A quick way to get a large majority of the air out, is when it's cold, loosen a hose clamp on one of your heater core hoses located in the engine compartment. Pick a hose clamp that seems to be the highest point in the engine bay (most likely where a huge air pocket is). After you loosen that clamp, wiggle the hose to break any seal it has with the metal line so that the hose is just resting there loosely (so that the air can easily escape).
Then remove the radiator cap and fire it up. While you are in the cab, move the climate lever all the way to full Hot to make sure that their is circulation in the heater. Let it idle like this for like 5 mins until it warms up. A couple quick checks on your temp gauge every now and then is a good idea as you might not be sure just how large that air pocket is. Then move back to the engine bay....
While it is idling, the water pump will be pushing water and air around, and the air will be puked out the loose heater hose. While this is happening, the coolant in the radiator will also be dropping, so keep adding more and more water/coolant until it starts puking out of that loose heater hose. I usually let the water run out of the loose hose for 5-10 seconds just to make sure all the air is out, and then I quickly tighten up the hose clamp to close the system. Then I double check the radiator and overflow tank and then button everything up and start daily driving it.

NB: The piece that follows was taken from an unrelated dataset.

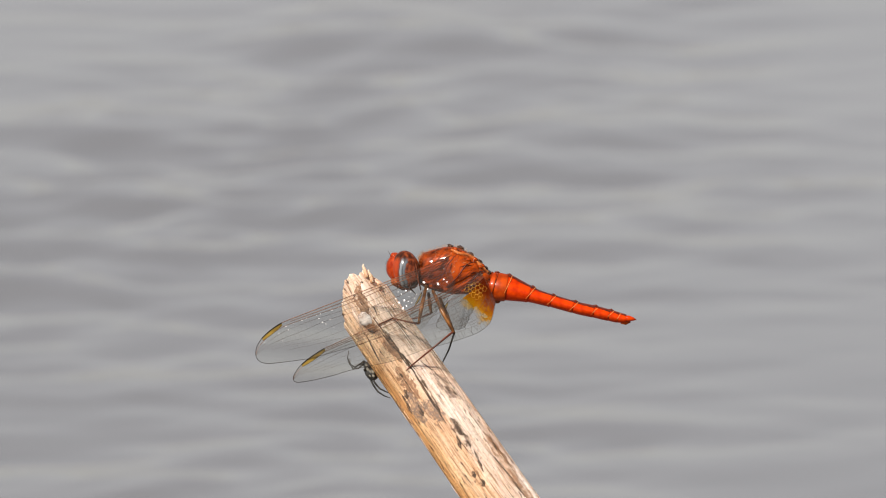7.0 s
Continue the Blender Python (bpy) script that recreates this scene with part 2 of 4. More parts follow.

That should be take care of it.
Also, the over flow tank serves a purpose, so monitor it. It's especially important when you are adding or removing coolant from the system. I would look at the level in the overflow tank again tonight when you get home, then again in a couple of days, and then a 3rd time after 1 week of driving. As the system warms to operating temp, it builds enough pressure to operate the radiator cap, and if there is any air in the radiator, then it will push that air out into the overflow tank, and of course this air just dissipates into the atmosphere. But then when the truck cools, it has to draw water back into the system to take up the space left vacant by the air it burped out.
So it's common for the overflow to loose 20-60% of its storage even when you think all of the air is out of the system.